National | Par Didier Bouville

Collecte des datas : quels risques pour l’agriculteur ?

La data a une valeur. Plusieurs millions de données sont collectées par hectare. Les agriculteurs peuvent garder le contrôle en exigeant des contrats labellisés Data-Agri. Objectif : maîtriser son consentement et encadrer l’usage de ses données par des tiers.

« La data sur mon exploitation, c’est surtout l’autoguidage des tracteurs et les données récupérées par la moissonneuse-batteuse », explique Geoffroy de Lesquen. Cet agriculteur est installé sur une ferme céréalière typique de la plaine de Caen dans le Calvados. Les cartographies de rendements lui permettent notamment de comparer des variétés au sein d’une même parcelle. « Je mène des essais techniques sur les passages de fongicides ou sur les façons de travailler le sol », détaille Geoffroy de Lesquen.

Savoir qui utilise les données de l’agriculteur

Ces précieuses données sont collectées par son matériel agricole. L’usage de ces data par les constructeurs reste cependant nébuleux pour l’agriculteur. « À mon niveau, j’estime ne rien avoir à cacher. La collecte de ces données ne me dérange pas de prime abord. Mais je ne souhaite pas que le constructeur utilise ces informations à des fins commerciales. Si c’est le cas, j’estime juste d’être rémunéré car il s’agit de mes data, d’autant plus que je paye un abonnement assez élevé pour les services numériques du constructeur », estime l’agriculteur.

Data en agriculture : « Il faut signer un contrat »

Cette crainte est potentiellement justifiée, selon Guillaume Joyau, expert Data-Agri. « Les agriculteurs doivent être attentifs sur les manières dont les données transitent depuis leur exploitation, en lien avec leurs fournisseurs. Dans le cas de Geoffroy, comme dans celui de nombreux agriculteurs, aucun contrat n’a été signé. On est donc dans le flou total sur l’usage des données par un constructeur. C’est pourtant important que ce soit clair. » Apporter plus de transparence sur les données collectées, et leurs utilisations ensuite, c’est l’ambition de Data-Agri. Ainsi, pour les constructeurs qui le souhaitent, Data-Agri missionne un cabinet d’avocats indépendant pour auditer et vérifier leurs contrats. Si leurs pratiques sont éthiques, ils peuvent utiliser le label. « Nous communiquons donc auprès du client final, l’agriculteur. Nous le sensibilisons afin qu’il interroge son concessionnaire et demande des contrats qui respectent la charte Data-Agri, car c’est une protection pour lui. »

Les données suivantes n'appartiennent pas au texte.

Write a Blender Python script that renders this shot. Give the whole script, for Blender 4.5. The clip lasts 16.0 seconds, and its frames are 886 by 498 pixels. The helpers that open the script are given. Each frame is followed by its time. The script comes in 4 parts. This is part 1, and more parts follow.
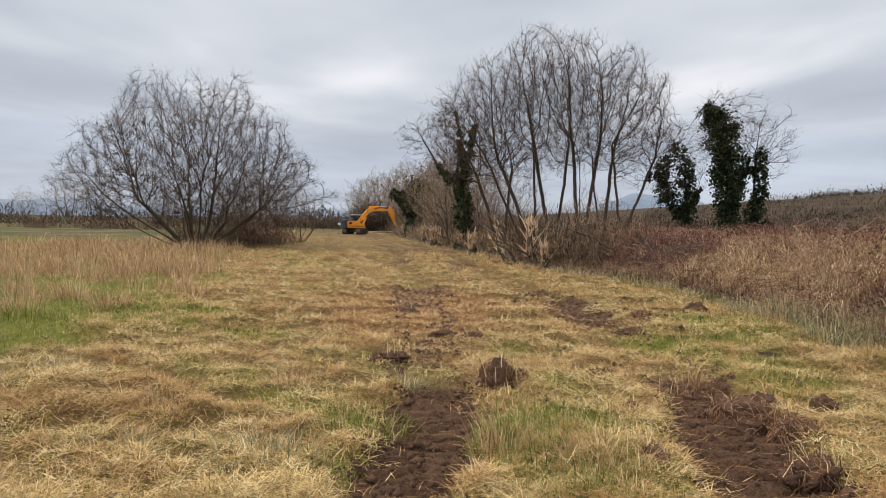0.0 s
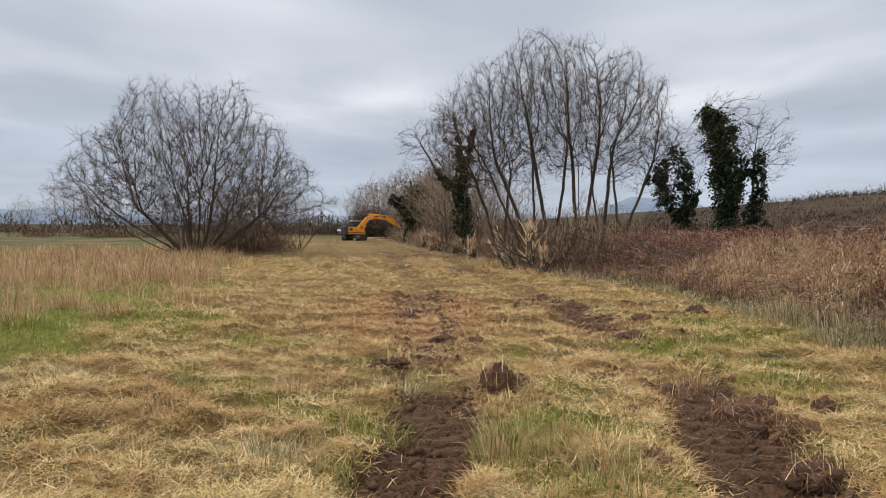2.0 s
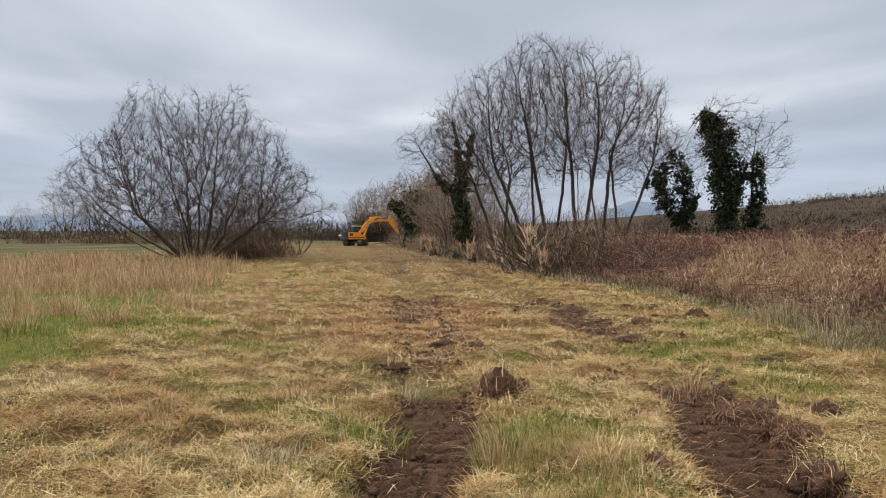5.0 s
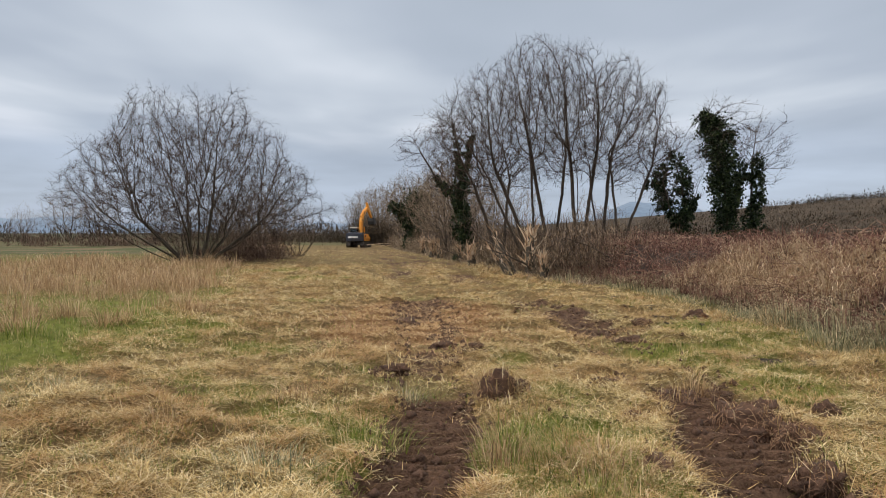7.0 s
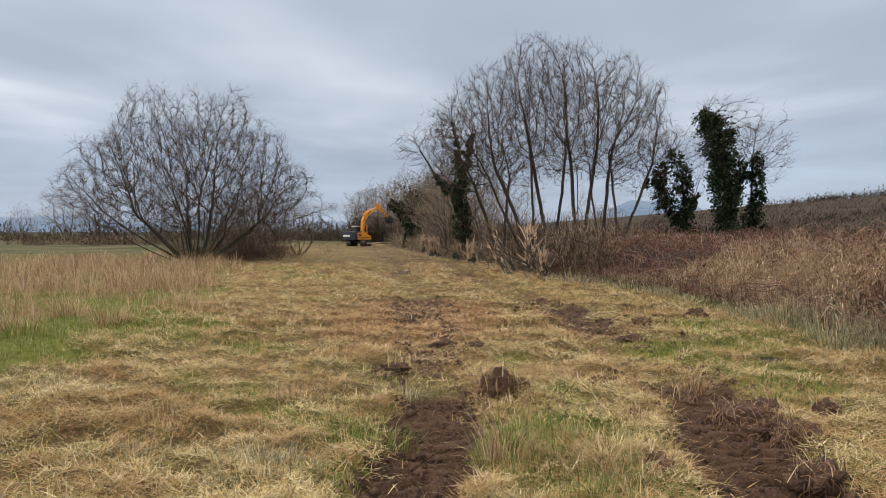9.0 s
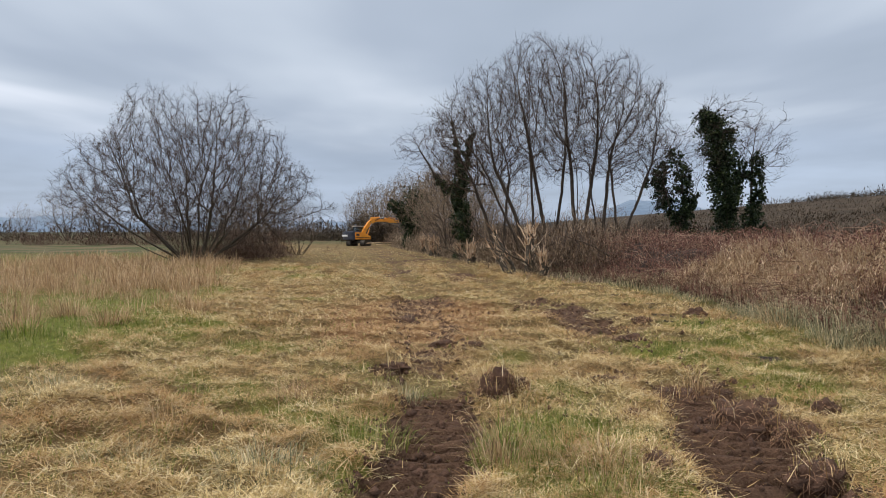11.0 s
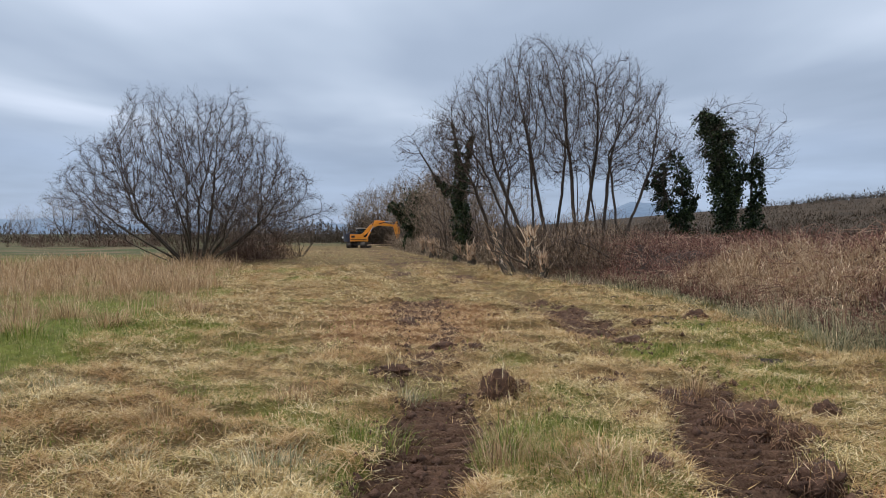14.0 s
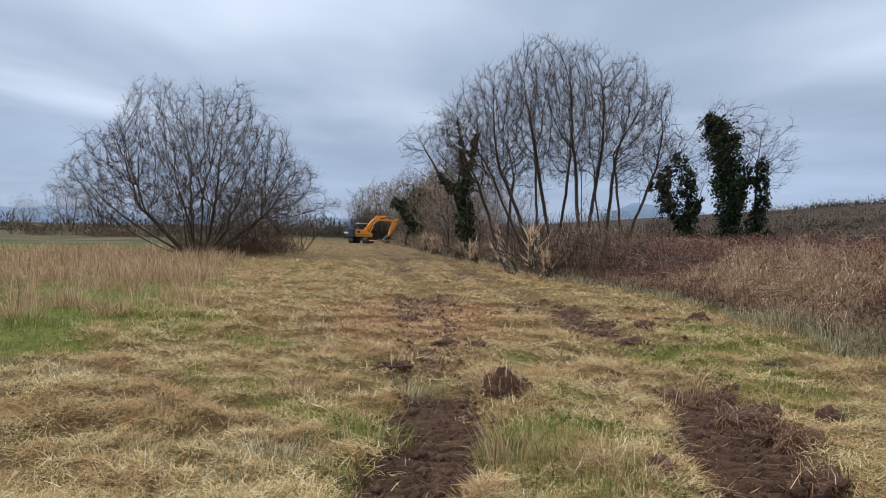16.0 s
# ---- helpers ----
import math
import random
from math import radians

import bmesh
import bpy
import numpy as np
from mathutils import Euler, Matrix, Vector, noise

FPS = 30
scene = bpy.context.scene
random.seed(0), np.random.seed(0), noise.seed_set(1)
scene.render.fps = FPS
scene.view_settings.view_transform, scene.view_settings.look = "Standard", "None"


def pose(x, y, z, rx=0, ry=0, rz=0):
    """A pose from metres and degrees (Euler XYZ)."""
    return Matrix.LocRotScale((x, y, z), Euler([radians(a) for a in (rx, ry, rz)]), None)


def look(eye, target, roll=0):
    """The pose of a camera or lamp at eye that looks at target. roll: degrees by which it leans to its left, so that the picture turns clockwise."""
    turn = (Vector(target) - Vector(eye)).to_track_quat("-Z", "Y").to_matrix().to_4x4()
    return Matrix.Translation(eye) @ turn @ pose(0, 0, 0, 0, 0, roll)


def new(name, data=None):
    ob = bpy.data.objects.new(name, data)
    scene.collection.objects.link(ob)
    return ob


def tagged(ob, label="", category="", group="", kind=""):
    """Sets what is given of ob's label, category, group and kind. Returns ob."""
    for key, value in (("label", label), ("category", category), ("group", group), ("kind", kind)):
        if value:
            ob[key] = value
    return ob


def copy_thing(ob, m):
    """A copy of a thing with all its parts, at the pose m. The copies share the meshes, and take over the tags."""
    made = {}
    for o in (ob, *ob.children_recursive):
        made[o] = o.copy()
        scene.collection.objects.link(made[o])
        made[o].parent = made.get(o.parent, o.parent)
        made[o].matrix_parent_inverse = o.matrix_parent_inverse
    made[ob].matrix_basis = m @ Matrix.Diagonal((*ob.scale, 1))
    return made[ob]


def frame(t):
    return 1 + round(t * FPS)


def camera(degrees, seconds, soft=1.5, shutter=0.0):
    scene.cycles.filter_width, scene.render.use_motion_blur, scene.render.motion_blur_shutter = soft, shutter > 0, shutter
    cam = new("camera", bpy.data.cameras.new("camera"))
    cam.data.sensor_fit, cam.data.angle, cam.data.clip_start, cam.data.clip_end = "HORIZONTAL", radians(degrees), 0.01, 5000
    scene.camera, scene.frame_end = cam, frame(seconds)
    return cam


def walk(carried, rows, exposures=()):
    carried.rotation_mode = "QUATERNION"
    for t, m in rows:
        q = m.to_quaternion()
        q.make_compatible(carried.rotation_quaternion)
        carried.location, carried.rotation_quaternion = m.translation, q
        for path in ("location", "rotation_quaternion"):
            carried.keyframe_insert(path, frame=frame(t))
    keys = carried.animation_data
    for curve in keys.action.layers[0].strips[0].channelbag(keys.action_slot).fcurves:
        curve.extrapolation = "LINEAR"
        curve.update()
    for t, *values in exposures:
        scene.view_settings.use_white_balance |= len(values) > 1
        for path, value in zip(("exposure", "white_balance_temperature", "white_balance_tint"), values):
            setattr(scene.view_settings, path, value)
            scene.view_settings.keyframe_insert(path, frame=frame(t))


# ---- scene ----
# ---------------------------------------------------------------- camera
EYE = (0.0, 0.0, 1.65)
cam = camera(65, 16.0, soft=1.0)
# seconds, turn to the left, tilt, lean (degrees), and a sideways step (metres)
PATH = [
    (0, 0.07, -2.30, 0.98), (0.5, 0.06, -2.17, 0.85), (1, 0.04, -1.93, 0.60), (1.5, 0.03, -1.91, 0.56),
    (2, 0.04, -1.86, 0.42), (2.5, 0.03, -1.78, 0.36), (3, 0.02, -1.75, 0.31), (3.5, 0.02, -1.70, 0.32),
    (4, 0.02, -1.60, 0.26), (5.2, 0.01, -1.45, 0.12), (6.5, 0.0, -1.35, 0.0), (7, 0.0, -1.35, 0.0),
    (7.5, 0.0, -1.36, 0.0), (8, 0.0, -1.40, -0.02), (8.5, 0.0, -1.38, -0.02), (9, 0.0, -1.46, -0.03),
    (10.2, -0.01, -1.48, -0.05), (11.5, -0.02, -1.48, -0.08), (12, -0.01, -1.47, -0.11), (12.5, -0.03, -1.41, -0.12),
    (13, -0.01, -1.36, -0.12), (13.5, -0.02, -1.35, -0.12), (14, -0.01, -1.32, -0.07), (14.5, 0.0, -1.28, 0.0),
    (15, 0.127, -1.415, 1.58, -0.053), (15.5, 0.15, -1.425, 1.31, -0.043), (16, 0.137, -1.56, 1.20, -0.041),
]


def camera_pose(yaw, pitch, roll, step=0.0):
    turn = Matrix.Rotation(radians(yaw), 4, "Z") @ Matrix.Rotation(radians(90 + pitch), 4, "X") @ Matrix.Rotation(radians(roll), 4, "Z")
    return Matrix.Translation(Vector(EYE) + Vector((step, 0, 0))) @ turn


walk(cam, [(t, camera_pose(*row)) for t, *row in PATH],
     [(0, 0.20, 6900, 12), (1.5, 0.14, 6750, 12), (4, 0.12, 6650, 11), (7, 0.05, 6500, 10), (9, 0.04, 6400, 10), (12, 0.0, 6150, 10), (14.5, -0.06, 5850, 10), (16, -0.04, 5800, 10)])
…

Un risque de préjudice pour l’exploitant agricole

Des zones d’ombre existent sur l’usage de ces données. Certaines pratiques pourraient porter un préjudice aux agriculteurs. Guillaume Joyau alerte : « Leur vente à des traders sur les marchés à terme ou à des acteurs du marketing direct est un risque. » L’autre danger réside dans la perte de data en cas de changement de marque ou de fournisseur. Le contrat labellisé Data-Agri rappelle que l’exploitant agricole reste propriétaire de ses données.

Data-Agri, un label au service des agriculteurs

Data-Agri est un label qui fait la promotion des bonnes pratiques sur l’usage maîtrisé des données des agriculteurs. Le projet est porté par la FNSEA et Jeunes Agriculteurs, mais il s’adresse à tous les agriculteurs. La charte définit treize principes. Tous sont censés se retrouver parmi les conditions générales de vente (CGV) de tout acteur collectant des données sur l’exploitation agricole. Un label, reconnaissable avec le logo Data-Agri, valorise les opérateurs respectant les principes de la charte.

Parmi les priorités de la charte figurent : la lisibilité pour l’agriculteur, la transparence, la maîtrise de l’usage des données par l’agriculteur la portabilité ou la sécurité des informations collectées.